If we want action-packed, easy-to-understand film pap then there’s no shortage of it on offer. But those of us who yearn for a little more historical accuracy in our movies whilst simultaneously being thoroughly entertained by one of the greatest actors of his generation in the shape of the superb student of the “method”, Daniel Day Lewis, will surely not be disappointed by this historical epic.

Few films put you in the moment in the way that Lincoln achieves. Take, for example, the short scene in which Lincoln is conversing with a Union soldier about an incident involving a 16-year-old boy sentenced to hang for making his horse lame to avoid going into battle.

Lincoln demands of the disciplining soldier if the general would complain if he were to pardon the young man in question.

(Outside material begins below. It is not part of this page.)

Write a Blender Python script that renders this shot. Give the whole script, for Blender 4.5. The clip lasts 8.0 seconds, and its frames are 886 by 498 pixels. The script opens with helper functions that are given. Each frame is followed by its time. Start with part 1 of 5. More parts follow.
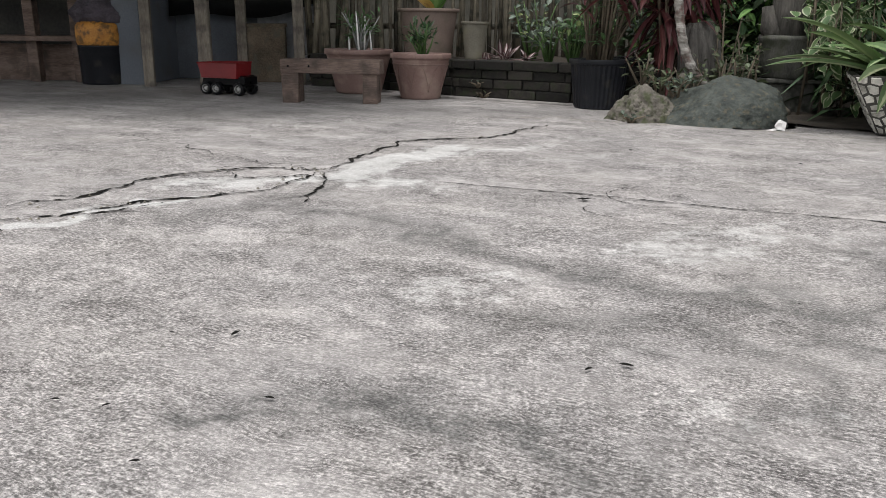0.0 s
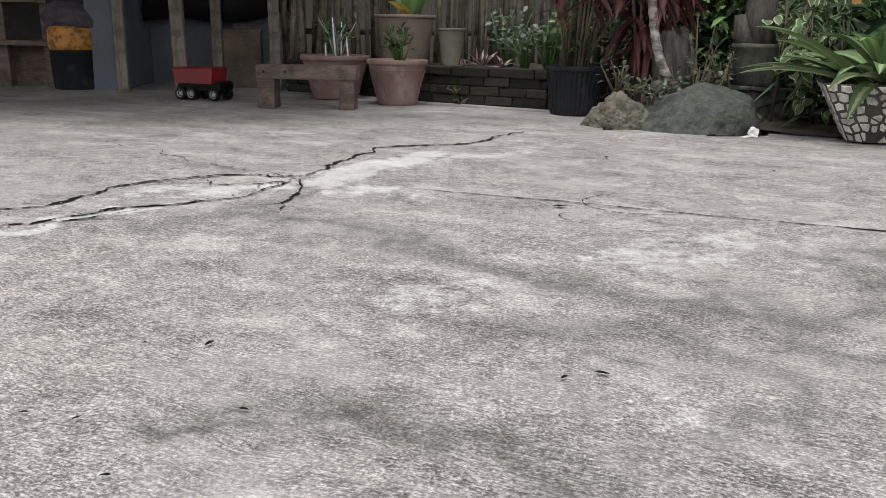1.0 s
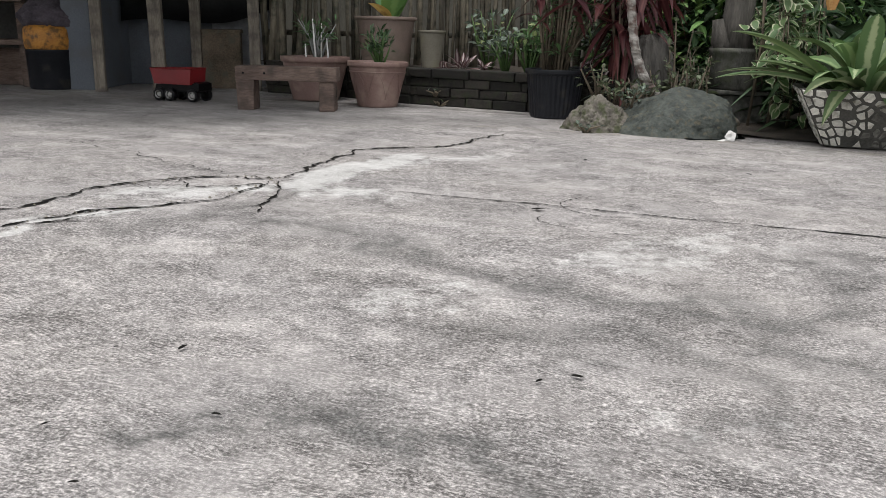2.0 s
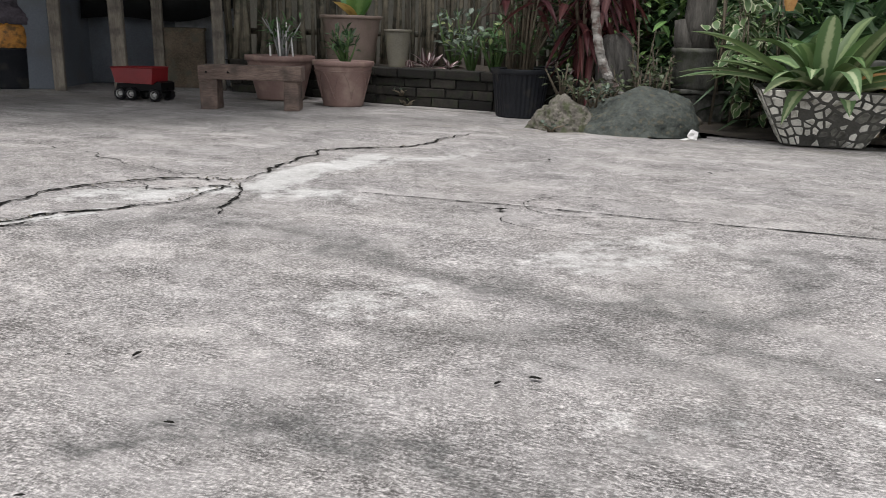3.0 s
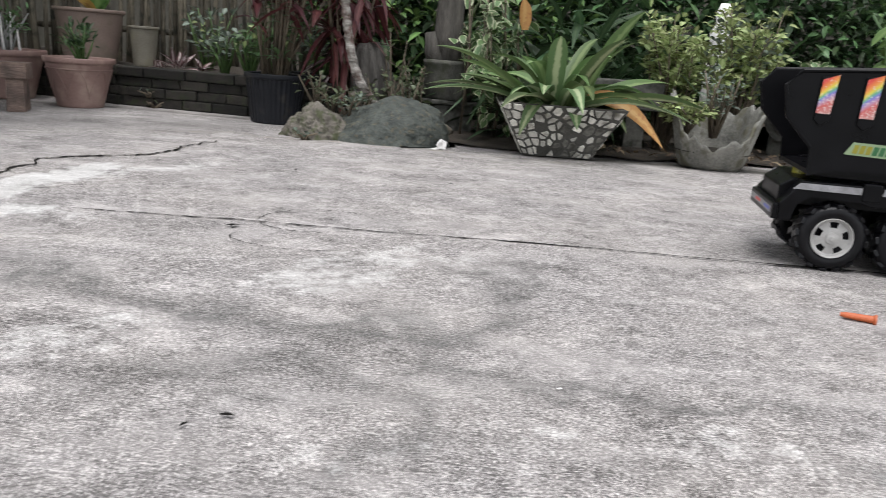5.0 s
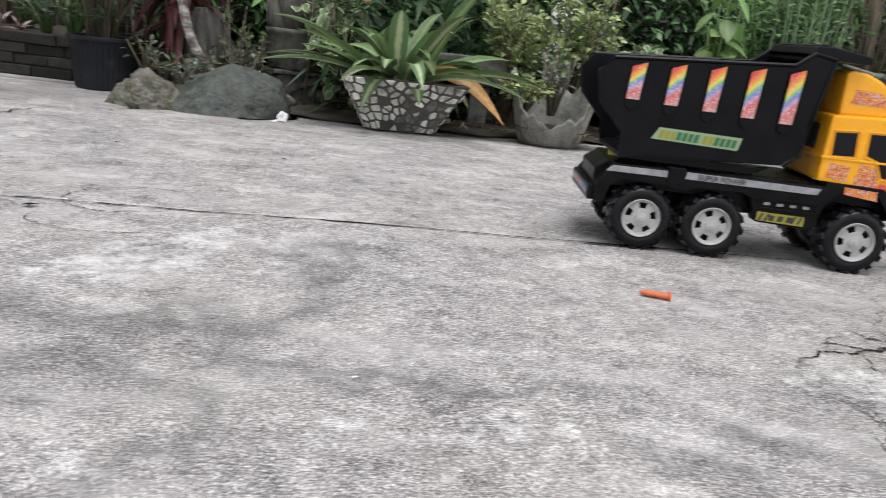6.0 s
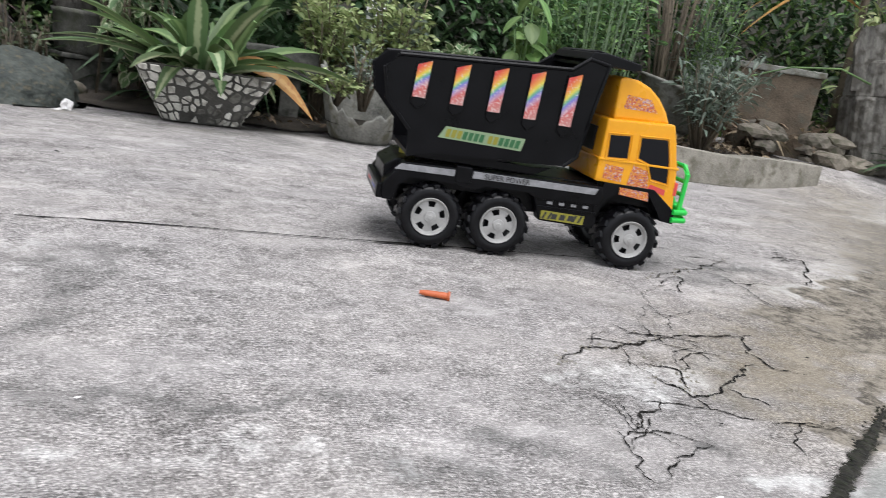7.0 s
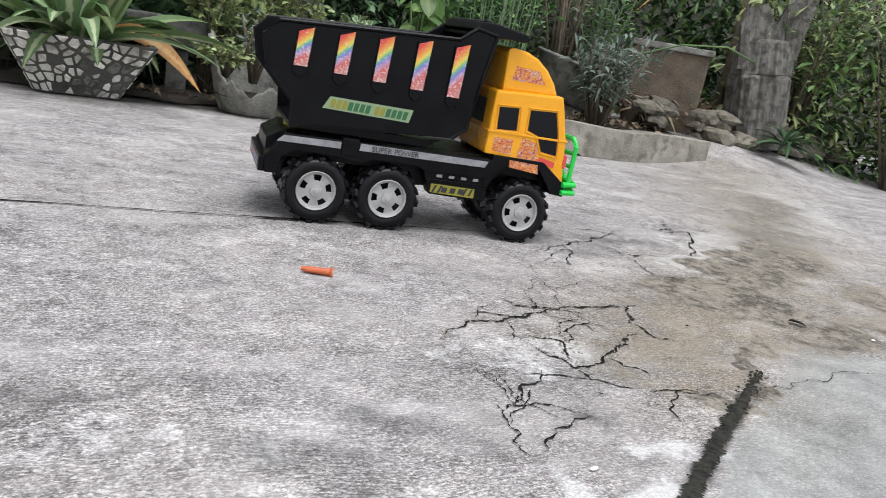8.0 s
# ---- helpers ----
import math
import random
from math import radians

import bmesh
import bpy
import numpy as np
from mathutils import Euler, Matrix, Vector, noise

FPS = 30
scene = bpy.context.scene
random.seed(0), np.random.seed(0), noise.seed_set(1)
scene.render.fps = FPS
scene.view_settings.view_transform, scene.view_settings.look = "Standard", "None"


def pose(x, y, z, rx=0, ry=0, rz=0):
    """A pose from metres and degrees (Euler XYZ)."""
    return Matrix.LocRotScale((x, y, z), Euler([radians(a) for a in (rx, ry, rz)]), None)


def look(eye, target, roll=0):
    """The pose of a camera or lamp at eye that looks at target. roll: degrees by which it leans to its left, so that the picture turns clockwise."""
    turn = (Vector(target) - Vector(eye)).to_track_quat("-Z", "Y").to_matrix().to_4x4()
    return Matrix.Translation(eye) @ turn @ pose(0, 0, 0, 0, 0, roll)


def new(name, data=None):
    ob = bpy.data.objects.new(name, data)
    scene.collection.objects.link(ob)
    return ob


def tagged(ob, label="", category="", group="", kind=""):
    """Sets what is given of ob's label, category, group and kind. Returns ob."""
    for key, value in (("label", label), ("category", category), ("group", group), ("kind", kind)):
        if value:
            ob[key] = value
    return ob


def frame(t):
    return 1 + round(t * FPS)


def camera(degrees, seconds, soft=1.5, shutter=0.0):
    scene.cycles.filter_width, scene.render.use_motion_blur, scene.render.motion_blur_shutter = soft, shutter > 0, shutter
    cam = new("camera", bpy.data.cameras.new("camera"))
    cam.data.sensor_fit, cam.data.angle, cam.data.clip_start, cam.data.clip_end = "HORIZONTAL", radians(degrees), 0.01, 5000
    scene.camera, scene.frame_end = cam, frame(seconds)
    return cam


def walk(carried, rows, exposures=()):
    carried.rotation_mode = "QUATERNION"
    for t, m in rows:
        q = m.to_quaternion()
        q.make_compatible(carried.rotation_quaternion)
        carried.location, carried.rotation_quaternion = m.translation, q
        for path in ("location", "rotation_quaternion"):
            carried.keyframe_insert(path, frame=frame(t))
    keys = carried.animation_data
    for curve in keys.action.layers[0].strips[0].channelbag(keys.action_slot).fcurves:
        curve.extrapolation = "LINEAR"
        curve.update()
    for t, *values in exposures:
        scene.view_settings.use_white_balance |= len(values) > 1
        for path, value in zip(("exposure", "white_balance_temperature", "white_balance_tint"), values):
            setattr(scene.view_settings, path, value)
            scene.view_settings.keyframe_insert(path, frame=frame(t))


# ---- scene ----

The soldier observes that the general already thinks that Lincoln pardons too many men to which the President replies: “War is nearly done; what use another corpse?” He remarks that if he was to hang every 16-year-old for cruelty to a horse or for being afraid, there’d be no 16-year-old boys left.

It is in such moments that Daniel Day-Lewis’ Lincoln brings to life the real Lincoln; a man who was legendary for his off-the-cuff witticisms and funny stories – which managed to drive home his points in a way that didn’t cause offence and carried the tide of popular opinion with him at a crucial point in world history. And this movie puts you right in that moment in time. One not to be missed.